Ia juga menekankan, penanggulangan bencana tidak hanya menjadi tanggungjawab pemerintah baik itu pemerintah pusat maupun daerah, karena bencana adalah urusan bersama seluruh elemen bangsa. Pemerintah pusat dan daerah hanya menjadi penanggungjawab utama untuk penanggulangan bencana.
"lnsya Allah kita bisa menangani bencana dengan baik," ucapnya.
Hal senada diungkapkan, Direktur Kesiapsiagaan BNPB, Pangarso Suryotomo. Ia menyatakan, masyarakat harus dilibatkan dalam meningkatkan kesiapsiagaan bencana. "Semua kegiatan terkait kesiapsiagaan, mitigasi dan edukasi, harus melibatkan masyarakat dan informasi diberikan secara aktual dan terpercaya bagi masyarakat sehingga masyarakat dapat memedomani informasi tersebut," kata Pangarso.
Pada Hari Kesadaran Tsunami Sedunia ini, BNPB mengajak semua unsur pentaheliks untuk selalu ingat dan waspada terhadap potensi bahaya tsunami, khususnya bagi masyarakat yang tinggal di kawasan pesisir pantai. Pada Jumat (5/11) kemarin di kawasan Pantai Mbah Drajid yang terletak di Kabupaten Lumajang, Jawa Timur BNPB bersama dengan komunitas pengurangan risiko bencana yang berasal dari FPRB Provinsi Jatim, LPBI NU Provinsi Jatim, LPBI NU Lumajang, Rumah Zakat, Human Initiative, DNA Foundation, Komunitas Land Cruiser Indonesia, Pemuda Muhammadiyah, Setia Hati, Pemuda Pancasila, unsur TNI-POLRI, pemerintah desa dan masyarakat umum menaman pohon mangrove.

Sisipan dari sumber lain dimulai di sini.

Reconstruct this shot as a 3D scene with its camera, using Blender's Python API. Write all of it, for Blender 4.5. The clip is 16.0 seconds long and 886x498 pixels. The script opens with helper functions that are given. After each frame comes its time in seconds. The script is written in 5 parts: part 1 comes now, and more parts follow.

Selain melakukan penanam pohon mangrove, peringatan Hari Kesadaran Tsunami Sedunia ini juga diisi dengan sesi edukasi terkait tsunami. Lilik menuturkan, kesiapsiagaan harus dimulai dari tingkat individu dan komunitas. Dengan semakin banyaknya komunitas yang sadar akan arti penting kesiapsiagaan terhadap bahaya tsunami, kapasitas kolektif masyarakat diharapkan juga semakin meningkat.